If you were preapproved for an auto loan with a better rate through your bank, credit union or an online lender, the dealer might be willing to match it. And in some instances, they will offer you a slightly lower rate to earn your business.

When to skip dealership financing

Even if it is convenient, dealership financing isn’t always the best option. If you have bad credit or a high debt-to-income ratio, you’re likelier to get a lower interest rate with a credit union or bank than with dealer-arranged financing.

Or maybe you are at the dealership, and they cannot match your offer from an outside lender. In that case, it is also sensible to skip dealership financing to save money, even if the dealer offers a lower monthly payment. Remember, you will pay more interest if they stretch the loan over an extended period.

Another reason to look elsewhere for a loan is a pushy dealer. While they must make the sale and secure your financing to meet their goals, they should also be willing to give you a little time to get a rate quote from your bank. If they are unwilling to grant you this request, that’s your sign to move on.

Next steps

A car purchase is a major investment, and you want to take all the proper steps to get the best deal on financing. It is possible to save money if you opt to secure a loan through the dealership and use the right approach.
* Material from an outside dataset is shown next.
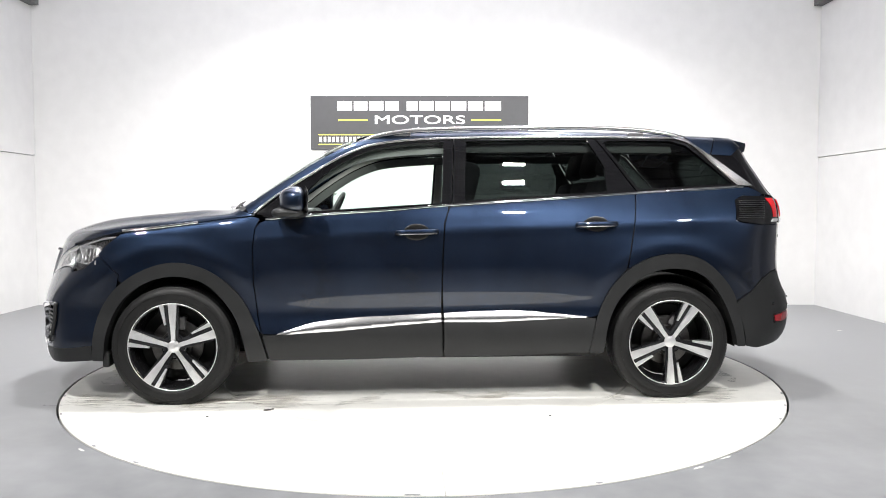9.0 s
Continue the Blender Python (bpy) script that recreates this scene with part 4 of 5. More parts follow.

Still, some circumstances would call for you to look elsewhere. Ideally, you want to get an auto loan with a low interest rate, minimal fees and a monthly payment that works for your budget, regardless of which route you take to get financing.

If you find a loan rate that is better than the financing you agreed to through the dealership, you may be able to refinance your loan through these other lenders. Just remember that most lenders won’t let you refinance with them until you’ve made at least six months of payments on your original loan.